| Problem to work on |
Quote the lines that run from the line containing "return 1 + round(t * FPS)" down to the line containing "for path in". Include both of those lines, reproduce each exactly, and omit everything else.

| Source records |
####

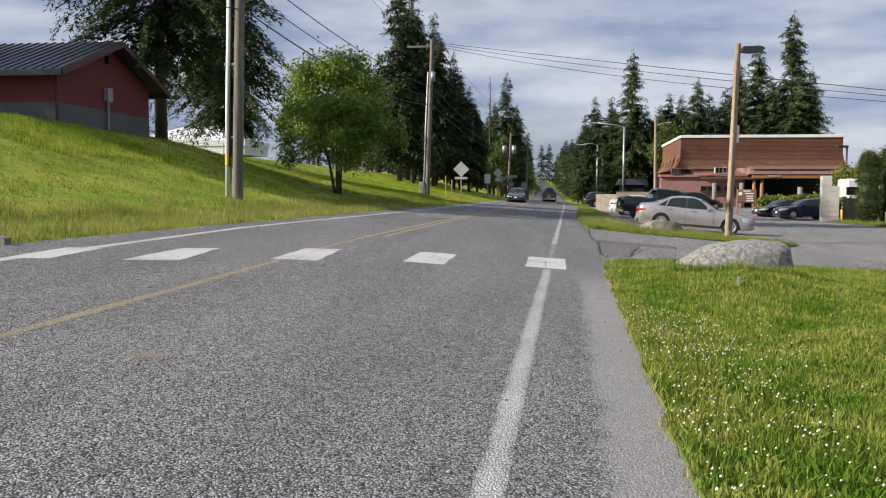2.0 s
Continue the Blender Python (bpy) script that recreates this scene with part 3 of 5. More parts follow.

####

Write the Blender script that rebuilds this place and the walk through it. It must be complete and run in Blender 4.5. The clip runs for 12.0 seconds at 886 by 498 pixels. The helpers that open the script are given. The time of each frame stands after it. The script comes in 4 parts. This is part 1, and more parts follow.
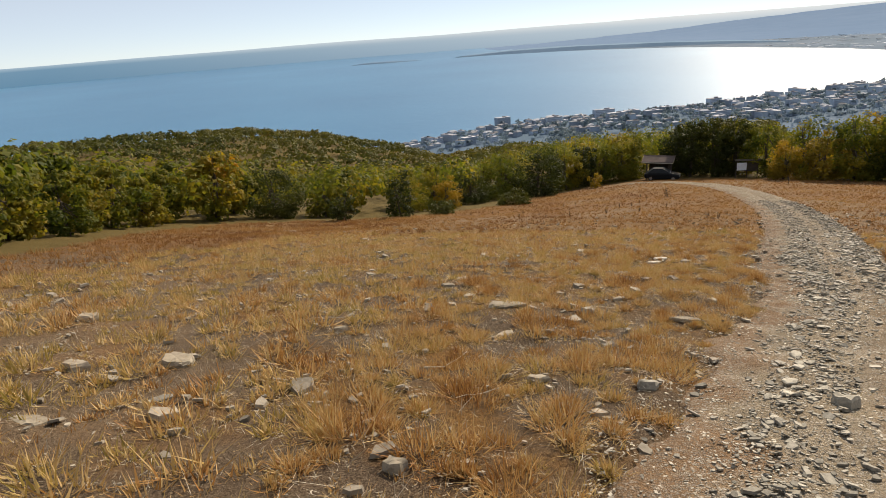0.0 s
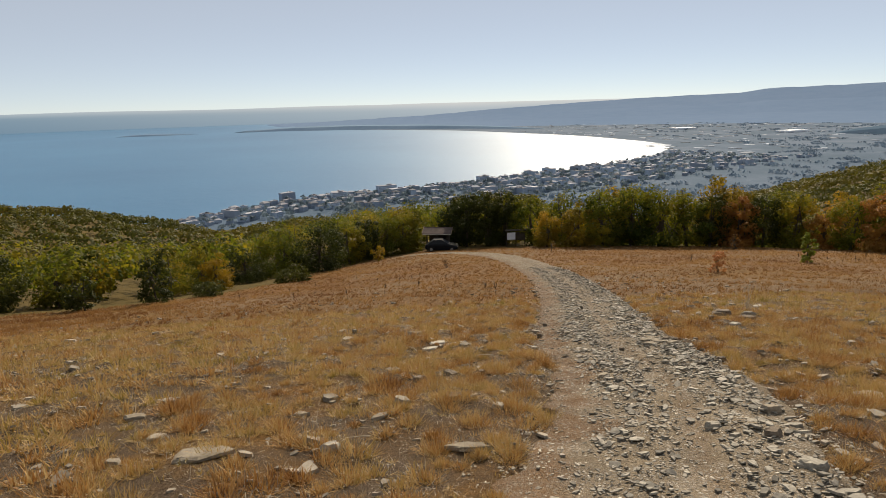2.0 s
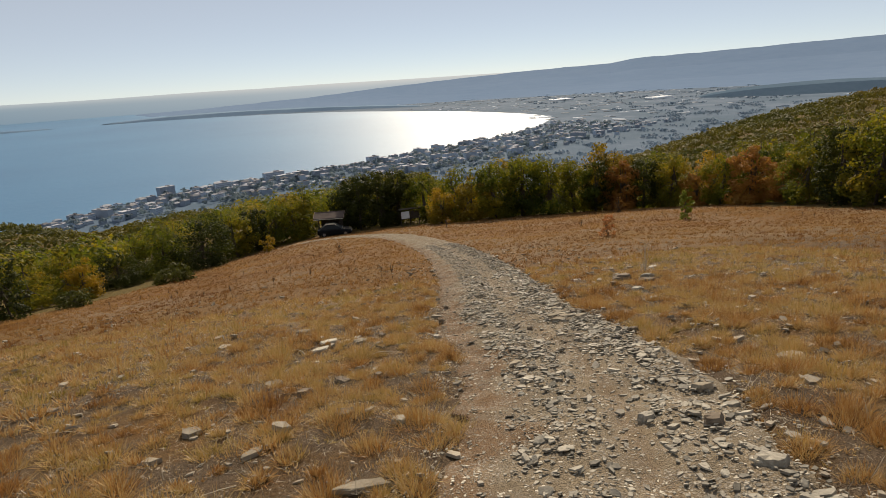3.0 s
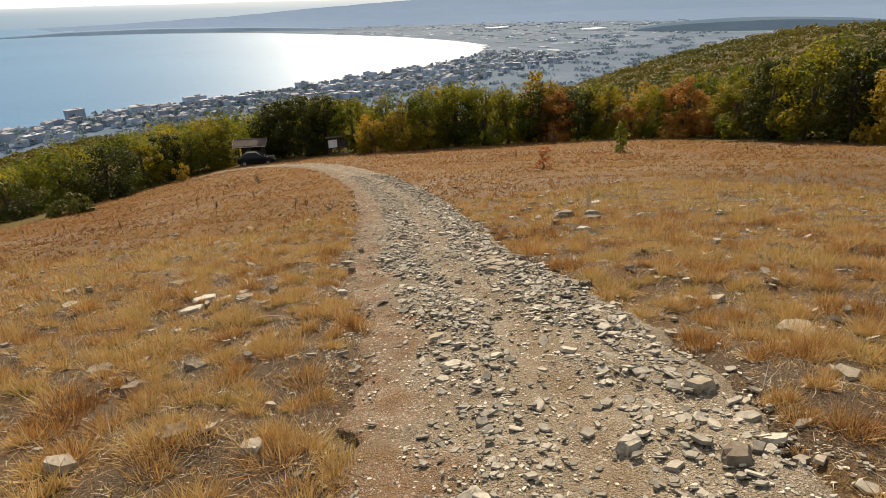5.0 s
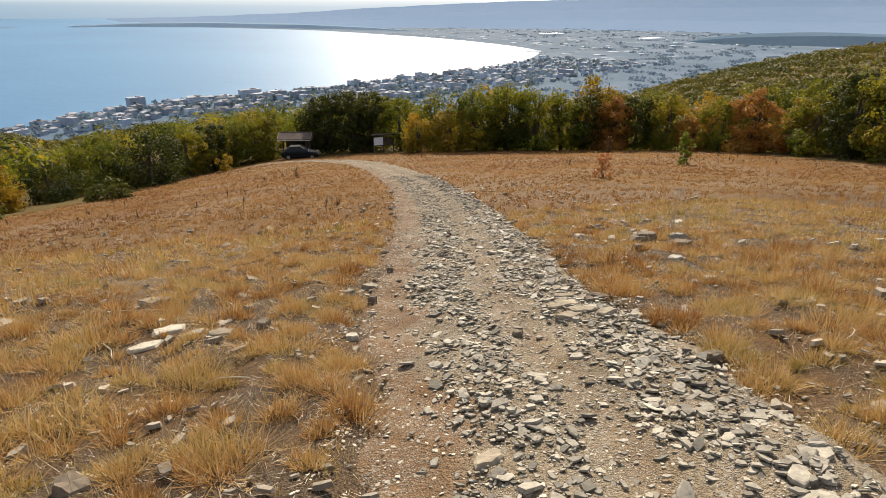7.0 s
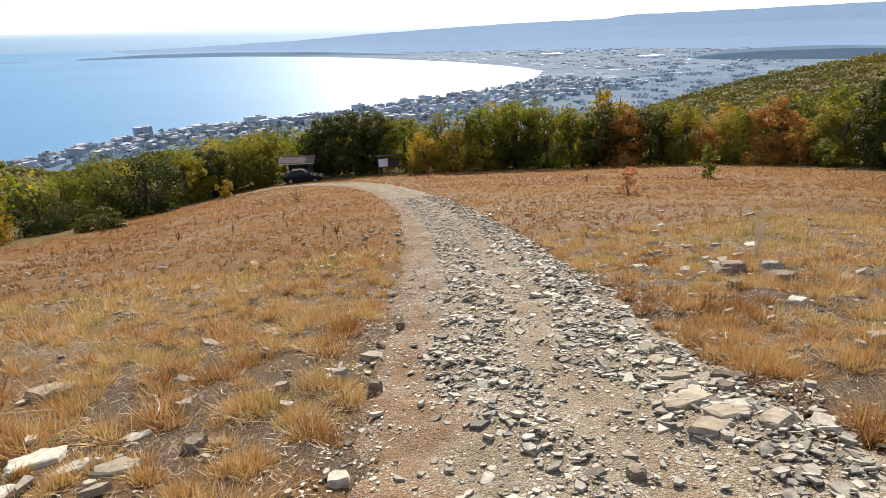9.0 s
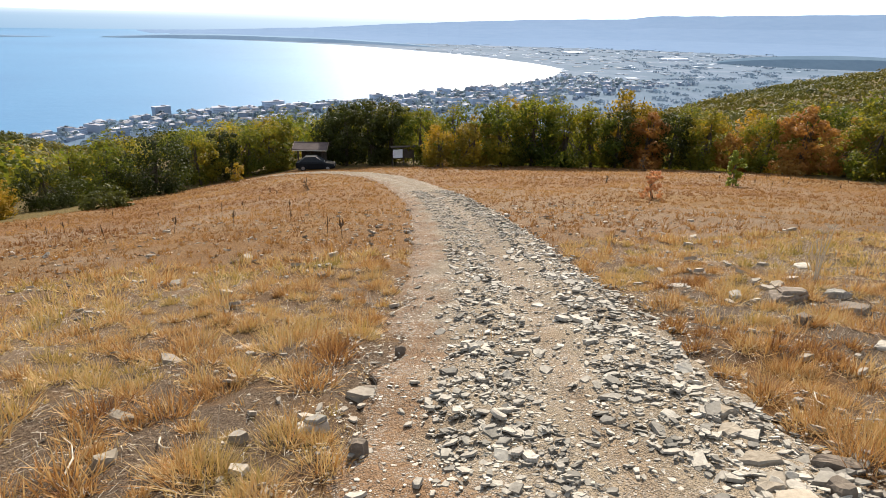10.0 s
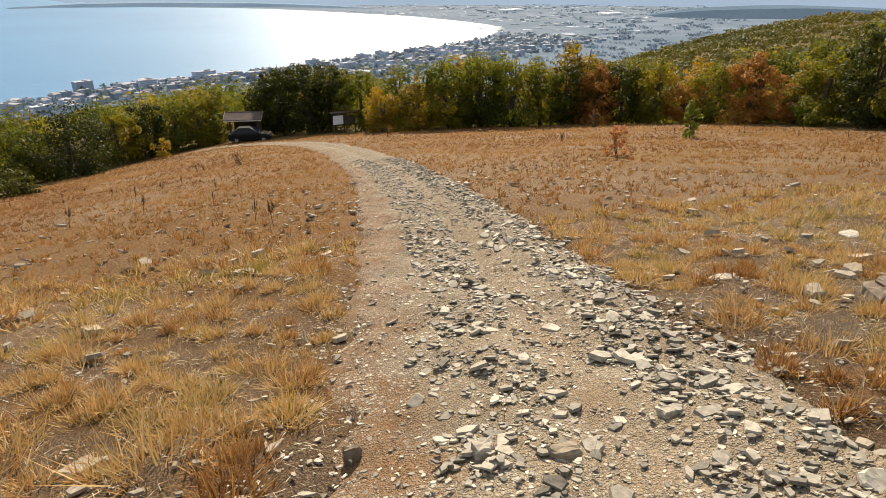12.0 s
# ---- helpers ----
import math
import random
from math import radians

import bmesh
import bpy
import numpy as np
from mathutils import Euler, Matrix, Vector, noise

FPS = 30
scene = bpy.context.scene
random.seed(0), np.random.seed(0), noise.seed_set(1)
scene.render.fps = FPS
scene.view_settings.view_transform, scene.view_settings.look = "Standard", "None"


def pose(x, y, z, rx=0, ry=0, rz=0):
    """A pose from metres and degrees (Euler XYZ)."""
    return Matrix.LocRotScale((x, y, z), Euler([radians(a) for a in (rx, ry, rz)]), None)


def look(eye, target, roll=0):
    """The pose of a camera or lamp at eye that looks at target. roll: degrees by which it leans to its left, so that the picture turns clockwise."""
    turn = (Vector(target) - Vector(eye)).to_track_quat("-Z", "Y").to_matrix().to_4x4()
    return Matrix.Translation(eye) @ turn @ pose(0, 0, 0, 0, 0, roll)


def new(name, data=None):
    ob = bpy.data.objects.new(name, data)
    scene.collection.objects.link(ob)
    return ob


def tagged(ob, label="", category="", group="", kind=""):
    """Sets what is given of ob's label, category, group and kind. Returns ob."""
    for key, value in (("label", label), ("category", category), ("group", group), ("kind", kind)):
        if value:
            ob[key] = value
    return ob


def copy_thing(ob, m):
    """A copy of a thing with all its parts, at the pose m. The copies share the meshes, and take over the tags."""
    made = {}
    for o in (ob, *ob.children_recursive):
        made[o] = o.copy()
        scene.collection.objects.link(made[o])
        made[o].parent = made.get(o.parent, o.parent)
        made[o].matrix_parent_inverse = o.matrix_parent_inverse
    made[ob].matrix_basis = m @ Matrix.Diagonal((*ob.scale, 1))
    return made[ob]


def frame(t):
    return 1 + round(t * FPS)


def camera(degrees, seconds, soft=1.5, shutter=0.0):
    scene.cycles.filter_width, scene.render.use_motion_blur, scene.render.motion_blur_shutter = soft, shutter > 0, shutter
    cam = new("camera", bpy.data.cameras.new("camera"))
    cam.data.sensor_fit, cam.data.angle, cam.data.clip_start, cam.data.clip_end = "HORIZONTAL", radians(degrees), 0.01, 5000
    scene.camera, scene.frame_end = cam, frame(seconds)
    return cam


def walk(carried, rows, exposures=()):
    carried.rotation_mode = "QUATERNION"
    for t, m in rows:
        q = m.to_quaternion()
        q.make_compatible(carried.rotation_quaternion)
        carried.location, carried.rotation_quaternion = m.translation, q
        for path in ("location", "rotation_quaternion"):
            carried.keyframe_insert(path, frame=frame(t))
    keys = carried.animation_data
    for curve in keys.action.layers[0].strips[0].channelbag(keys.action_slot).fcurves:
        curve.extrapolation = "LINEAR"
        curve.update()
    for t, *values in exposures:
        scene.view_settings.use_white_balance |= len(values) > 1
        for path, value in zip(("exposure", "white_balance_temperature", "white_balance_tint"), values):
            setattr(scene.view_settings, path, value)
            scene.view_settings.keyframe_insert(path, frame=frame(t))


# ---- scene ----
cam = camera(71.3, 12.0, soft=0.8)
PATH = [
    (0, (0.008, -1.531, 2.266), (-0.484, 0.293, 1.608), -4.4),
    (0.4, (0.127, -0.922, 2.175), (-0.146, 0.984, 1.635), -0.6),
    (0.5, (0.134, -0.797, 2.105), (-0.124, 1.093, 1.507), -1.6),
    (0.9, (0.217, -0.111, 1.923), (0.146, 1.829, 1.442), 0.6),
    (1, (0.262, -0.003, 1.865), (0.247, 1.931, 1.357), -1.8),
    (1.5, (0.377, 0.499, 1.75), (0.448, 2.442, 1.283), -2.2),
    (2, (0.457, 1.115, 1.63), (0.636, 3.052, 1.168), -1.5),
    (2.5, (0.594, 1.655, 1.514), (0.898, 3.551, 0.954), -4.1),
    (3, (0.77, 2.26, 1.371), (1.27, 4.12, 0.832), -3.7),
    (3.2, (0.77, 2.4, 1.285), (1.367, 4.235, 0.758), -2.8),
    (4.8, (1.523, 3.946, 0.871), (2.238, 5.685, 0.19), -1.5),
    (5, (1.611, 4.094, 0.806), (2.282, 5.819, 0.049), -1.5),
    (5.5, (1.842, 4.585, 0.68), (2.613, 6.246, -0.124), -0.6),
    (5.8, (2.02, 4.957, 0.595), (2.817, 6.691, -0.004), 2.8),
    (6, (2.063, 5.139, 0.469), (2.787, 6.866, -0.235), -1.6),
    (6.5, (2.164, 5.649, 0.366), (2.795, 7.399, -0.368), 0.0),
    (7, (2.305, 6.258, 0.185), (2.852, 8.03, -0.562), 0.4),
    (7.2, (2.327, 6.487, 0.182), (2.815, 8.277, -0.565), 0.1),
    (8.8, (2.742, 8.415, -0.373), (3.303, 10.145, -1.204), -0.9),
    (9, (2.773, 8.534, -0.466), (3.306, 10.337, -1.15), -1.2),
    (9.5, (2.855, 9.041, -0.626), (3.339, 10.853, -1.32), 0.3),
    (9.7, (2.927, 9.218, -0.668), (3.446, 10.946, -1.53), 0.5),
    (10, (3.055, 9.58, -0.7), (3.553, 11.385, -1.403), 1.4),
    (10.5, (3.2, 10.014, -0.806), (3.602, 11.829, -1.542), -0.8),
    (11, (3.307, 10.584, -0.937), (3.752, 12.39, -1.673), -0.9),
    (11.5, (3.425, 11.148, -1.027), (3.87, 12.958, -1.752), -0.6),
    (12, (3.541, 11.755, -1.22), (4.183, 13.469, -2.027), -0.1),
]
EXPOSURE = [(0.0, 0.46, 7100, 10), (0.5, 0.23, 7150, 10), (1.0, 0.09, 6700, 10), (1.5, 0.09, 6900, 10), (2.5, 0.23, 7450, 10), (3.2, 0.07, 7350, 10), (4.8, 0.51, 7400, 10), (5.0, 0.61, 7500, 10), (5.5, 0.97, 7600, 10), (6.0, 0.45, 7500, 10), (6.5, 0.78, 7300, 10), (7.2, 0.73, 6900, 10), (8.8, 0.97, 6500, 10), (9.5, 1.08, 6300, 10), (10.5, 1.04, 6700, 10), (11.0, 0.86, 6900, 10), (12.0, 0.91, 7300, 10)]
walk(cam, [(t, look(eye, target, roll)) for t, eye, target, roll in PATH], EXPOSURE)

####

| Solution to this exercise |
    return 1 + round(t * FPS)


def camera(degrees, seconds, soft=1.5, shutter=0.0):
    scene.cycles.filter_width, scene.render.use_motion_blur, scene.render.motion_blur_shutter = soft, shutter > 0, shutter
    cam = new("camera", bpy.data.cameras.new("camera"))
    cam.data.sensor_fit, cam.data.angle, cam.data.clip_start, cam.data.clip_end = "HORIZONTAL", radians(degrees), 0.01, 5000
    scene.camera, scene.frame_end = cam, frame(seconds)
    return cam


def walk(carried, rows, exposures=()):
    carried.rotation_mode = "QUATERNION"
    for t, m in rows:
        q = m.to_quaternion()
        q.make_compatible(carried.rotation_quaternion)
        carried.location, carried.rotation_quaternion = m.translation, q
        for path in ("location", "rotation_quaternion"):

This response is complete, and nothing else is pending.